Beaucoup de membres de ces groupes ont le sentiment d’avoir été exclus de la citoyenneté centrafricaine. Une réalité qui est finalement le cas de tous les Centrafricains étant donné que les richesses sont réservées à une élite et ne sont pas redistribuées.

Il y a deux ans, l'accord de Karthoum entre le gouvernement et les groupes armés a été signé. Quels effets a-t-il eu ?

L’objectif était d'entériner la division du pays entre les territoires tenus par les groupes armés et le gouvernement afin de mettre fin aux violences incessantes. Même si l’accord a été signé, la situation n’a pas fondamentalement changé et l'Etat centrafricain n'a jamais pu assoir son autorité. Au moindre désaccord, les violences reviennent, et c’est la situation dans laquelle nous nous trouvons maintenant.

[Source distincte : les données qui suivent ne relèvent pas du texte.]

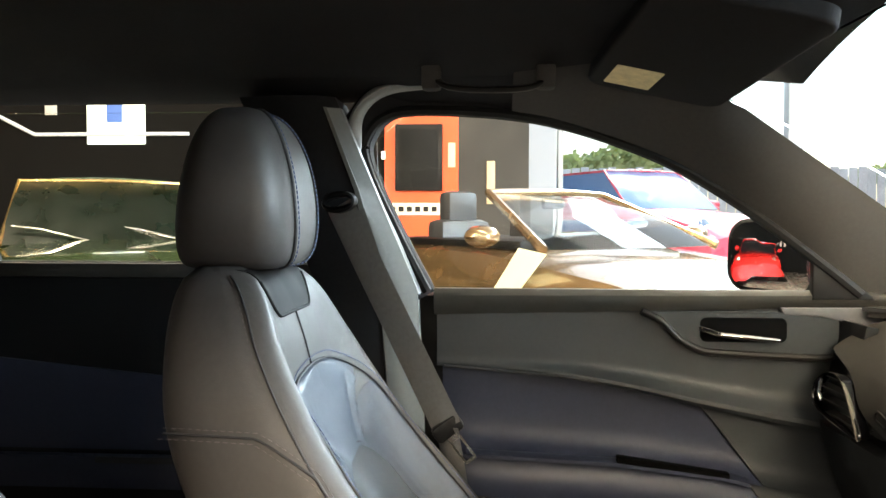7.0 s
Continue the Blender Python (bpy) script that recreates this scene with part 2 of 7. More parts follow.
def slab(bm, pts, z0, z1, m, bevel=0.0, top=None):
    """An extruded outline in the panel m from depth z0 to z1, its top edge rounded by bevel."""
    n = len(pts)
    rings = [(pts, z0)]
    if bevel:
        for k in range(4):
            a = radians(90 * k / 3)
            rings.append((inset(pts, bevel * (1 - math.cos(a))), z1 - bevel + bevel * math.sin(a)))
    else:
        rings.append((pts, z1))
    vs = [[bm.verts.new(m @ Vector((u, v, z))) for u, v in r] for r, z in rings]
    for a, b in zip(vs, vs[1:]):
        for i in range(n):
            bm.faces.new((a[i], a[(i + 1) % n], b[(i + 1) % n], b[i]))
    bm.faces.new(vs[-1])
    bm.faces.new(vs[0][::-1])
    return bm


def ring(bm, outer, inner, z0, z1, m, crown=0.0):
    """A frame between two outlines with the same count of points, with a crowned top."""
    n = len(outer)
    mid = [((a[0] + b[0]) / 2, (a[1] + b[1]) / 2) for a, b in zip(outer, inner)]
    rows = [(outer, z0), (outer, z1), (mid, z1 + crown), (inner, z1), (inner, z0)]
    vs = [[bm.verts.new(m @ Vector((u, v, z))) for u, v in r] for r, z in rows]
    for k in range(5):
        a, b = vs[k], vs[(k + 1) % 5]
        for i in range(n):
            bm.faces.new((a[i], a[(i + 1) % n], b[(i + 1) % n], b[i]))
    return bm


def spline(pts, n, closed=False):
    """Catmull-Rom through points of any dimension, n samples."""
    p = [np.array(q, float) for q in pts]
    segs = len(p) if closed else len(p) - 1
    out = []
    for k in range(n):
        s = k / n * segs if closed else k / (n - 1) * segs
        i = min(int(s), segs - 1)
        f = s - i
        if closed:
            a, b, c, d = p[i - 1], p[i], p[(i + 1) % len(p)], p[(i + 2) % len(p)]
        else:
            b, c = p[i], p[i + 1]
            a = p[i - 1] if i else 2 * b - c
            d = p[i + 2] if i + 2 < len(p) else 2 * c - b
        out.append(0.5 * (2 * b + (c - a) * f + (2 * a - 5 * b + 4 * c - d) * f * f + (3 * b - a - 3 * c + d) * f**3))
    return out


def tube(bm, pts, r, closed=False, seg=10, flat=1.0, up=(0, 0, 1)):
    """A round (or flattened) section swept along a line; r may be a list."""
    pts = [Vector(p) for p in pts]
    n = len(pts)
    rs = r if isinstance(r, (list, tuple)) else [r] * n
    loops = []
    for i, p in enumerate(pts):
        a = pts[i - 1] if (i or closed) else p
        b = pts[(i + 1) % n] if (i < n - 1 or closed) else p
        d = (b - a).normalized()
        s = d.cross(Vector(up))
        s = s.normalized() if s.length > 1e-4 else d.orthogonal().normalized()
        w = s.cross(d)
        loops.append([bm.verts.new(p + rs[i] * (math.cos(2 * math.pi * k / seg) * s + flat * math.sin(2 * math.pi * k / seg) * w)) for k in range(seg)])
    for i in range(n if closed else n - 1):
        a, b = loops[i], loops[(i + 1) % n]
        for k in range(seg):
            bm.faces.new((a[k], a[(k + 1) % seg], b[(k + 1) % seg], b[k]))
    if not closed:
        bm.faces.new(loops[0][::-1])
        bm.faces.new(loops[-1])
    return bm


def loft(bm, loops, close_u=True, cap=True):
    vs = [[bm.verts.new(Vector(p)) for p in lp] for lp in loops]
    n = len(vs[0])
    for a, b in zip(vs, vs[1:]):
        for i in range(n if close_u else n - 1):
            j = (i + 1) % n
            bm.faces.new((a[i], a[j], b[j], b[i]))
    if cap and close_u:
        bm.faces.new(vs[0][::-1])
        bm.faces.new(vs[-1])
    return bm


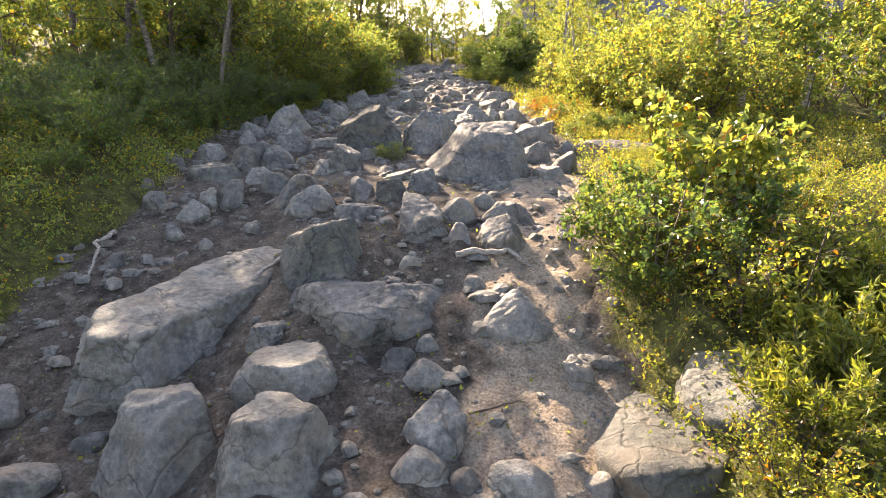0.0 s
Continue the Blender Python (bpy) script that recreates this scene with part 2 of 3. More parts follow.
# ---- mesh helpers ----
def mesh_of(name, verts, faces, mat, soft=True):
    me = bpy.data.meshes.new(name)
    verts = np.asarray(verts, np.float32)
    faces = np.asarray(faces, np.int32)
    n, k = faces.shape
    me.vertices.add(len(verts))
    me.vertices.foreach_set("co", verts.ravel())
    me.loops.add(n * k)
    me.loops.foreach_set("vertex_index", faces.ravel())
    me.polygons.add(n)
    me.polygons.foreach_set("loop_start", np.arange(0, n * k, k, dtype=np.int32))
    me.polygons.foreach_set("use_smooth", np.full(n, soft))
    me.update(calc_edges=True)
    me.validate()
    me.materials.append(mat)
    return me


def part(name, me, parent, label=""):
    ob = new(name, me)
    ob.parent = parent
    return tagged(ob, label)


def unit(v):
    return v / np.maximum(np.linalg.norm(v, axis=-1, keepdims=True), 1e-9)


def tubes(paths, sides=5):
    """Tapered round tubes along paths: each a list of points and the radii at both ends."""
    verts, faces, base = [], [], 0
    for points, r0, r1 in paths:
        p = np.asarray(points, float)
        n = len(p)
        way = unit(np.gradient(p, axis=0))
        side = unit(np.cross(way, (0.31, 0.17, 0.93)) + 1e-6)
        up = np.cross(side, way)
        r = np.linspace(r0, r1, n)[:, None, None]
        a = np.linspace(0, 2 * np.pi, sides, endpoint=False)[None, :, None]
        verts.append((p[:, None] + r * (np.cos(a) * side[:, None] + np.sin(a) * up[:, None])).reshape(-1, 3))
        i = base + np.arange(n - 1)[:, None] * sides + np.arange(sides)[None]
        j = base + np.arange(n - 1)[:, None] * sides + (np.arange(sides)[None] + 1) % sides
        faces.append(np.stack([i, j, j + sides, i + sides], -1).reshape(-1, 4))
        base += n * sides
    return np.concatenate(verts), np.concatenate(faces)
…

Juste après la signature de l'accord, il y avait des dizaines d’actes par jour perpétrés par les milices contre des civils. Finalement, l’esprit de l’accord n’a jamais été mis en oeuvre. La reponsabilité ne revient pas uniquement aux groupes armés, elle est partagée avec le gouvernement. D'une part, ces groupes n'ont aucune confiance en les autorités, et d’autre part les élites n'ont absolument pas conscience de la souffrance endurée par le peuple centrafricain. 


Vous dites que les groupes armés veulent déstabiliser le pays pour reporter voire annuler les élections, alors que le président sortant est donné favori. Derrière ces offensives, l’ancien président Bozizé est soupçonné. Les groupes armés sont-ils des « hommes » de Bozizé ? 

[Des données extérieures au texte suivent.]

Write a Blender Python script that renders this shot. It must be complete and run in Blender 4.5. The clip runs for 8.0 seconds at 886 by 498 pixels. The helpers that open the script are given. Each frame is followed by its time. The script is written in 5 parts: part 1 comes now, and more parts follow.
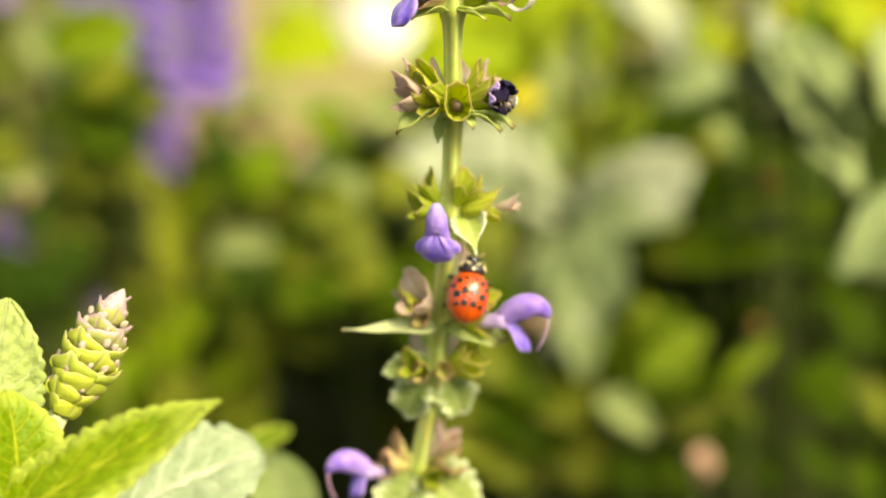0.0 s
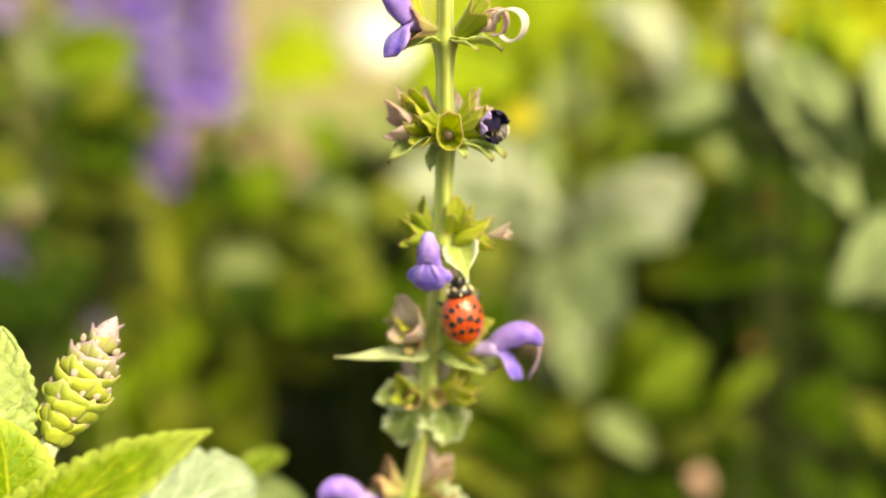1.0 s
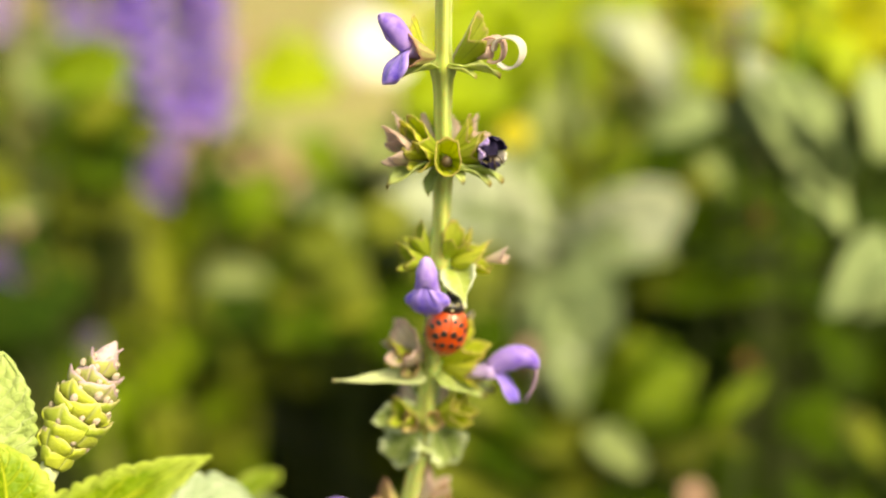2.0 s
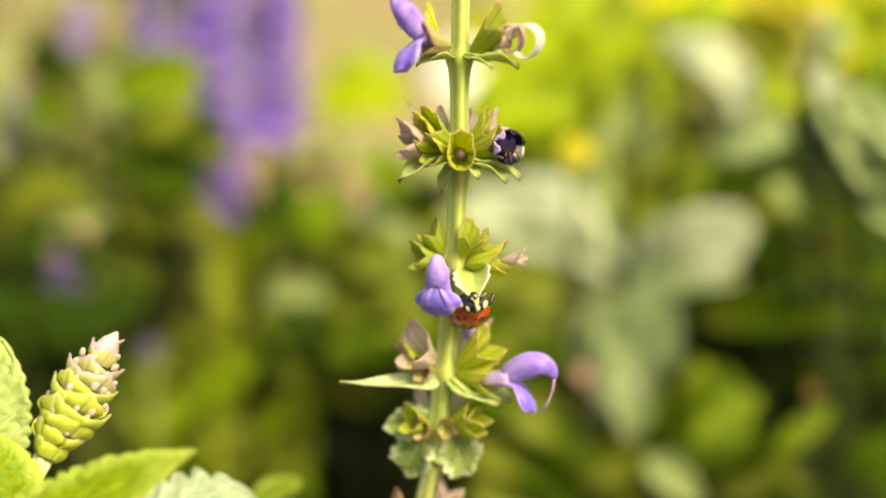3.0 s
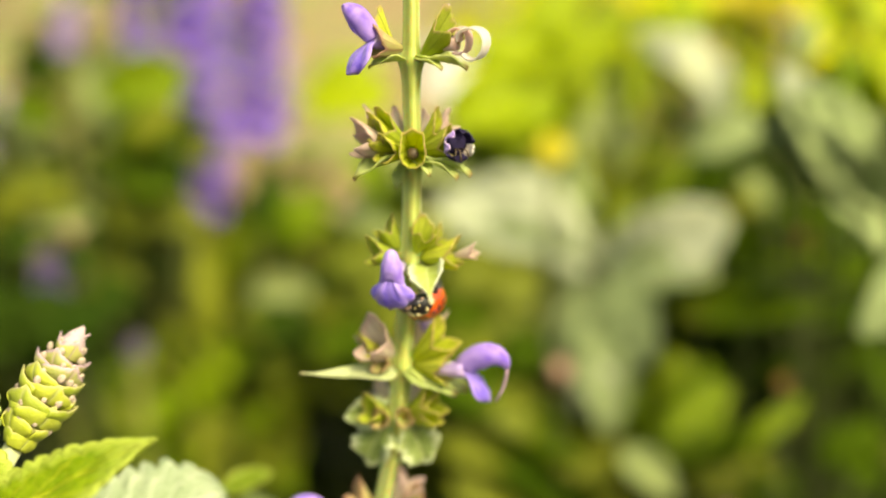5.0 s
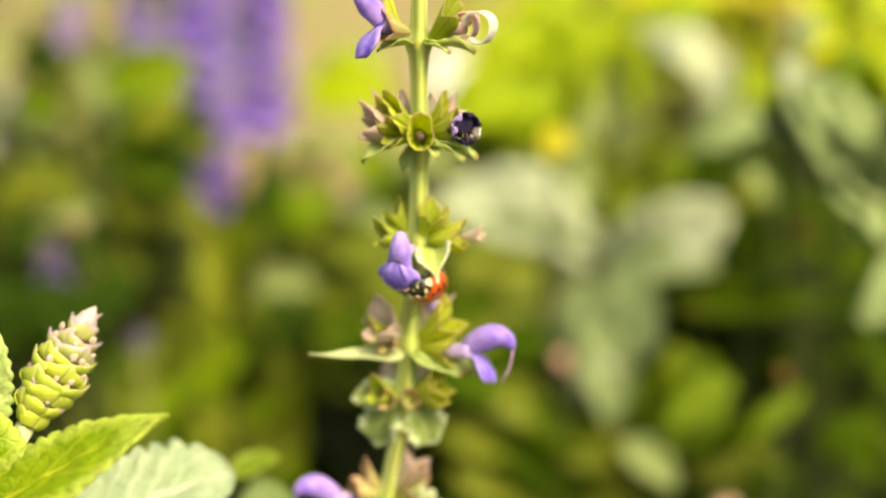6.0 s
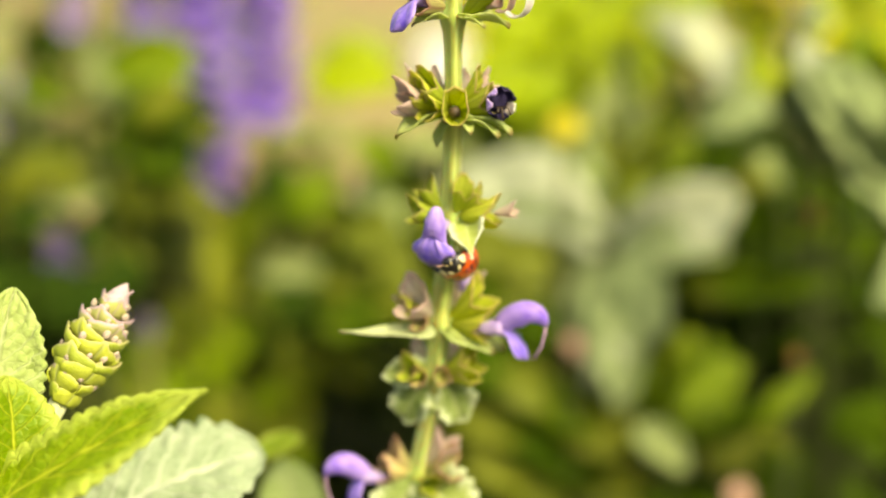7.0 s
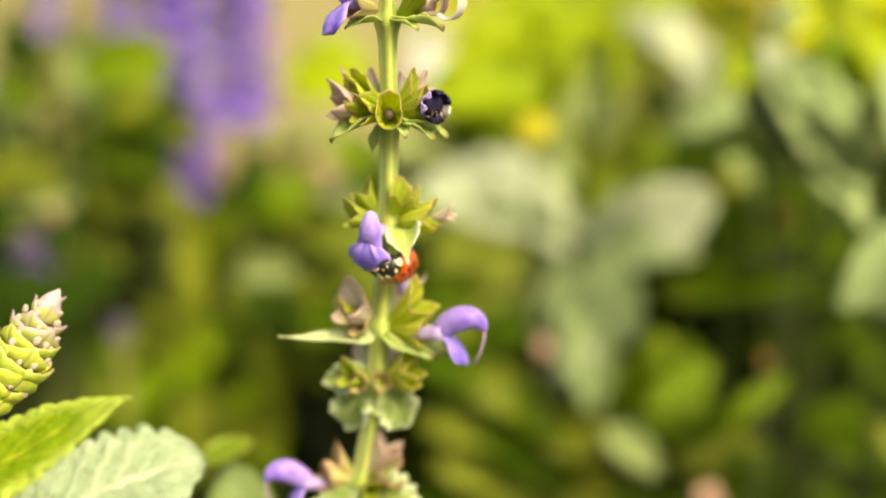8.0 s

Il existe plus de quatorze groupes armés avec des objectifs et des intérêts différents. Parmi eux, des fervents soutiens de Bozizé, mais pas seulement. Il y a aussi ceux qui changent d’alliance en fonction de leurs intérêts. Il est certain que Bozizé joue un rôle dans la déstabilisation. Cela aurait pu être anticipé depuis son retour dans le pays il y a un an. Il est rentré alors qu’il était visé par une condamnation internationale. Le cas de Bozizé montre qu’il y a une impunité totale pour la classe politique, et cela favorise la défiance envers l’élite du pays.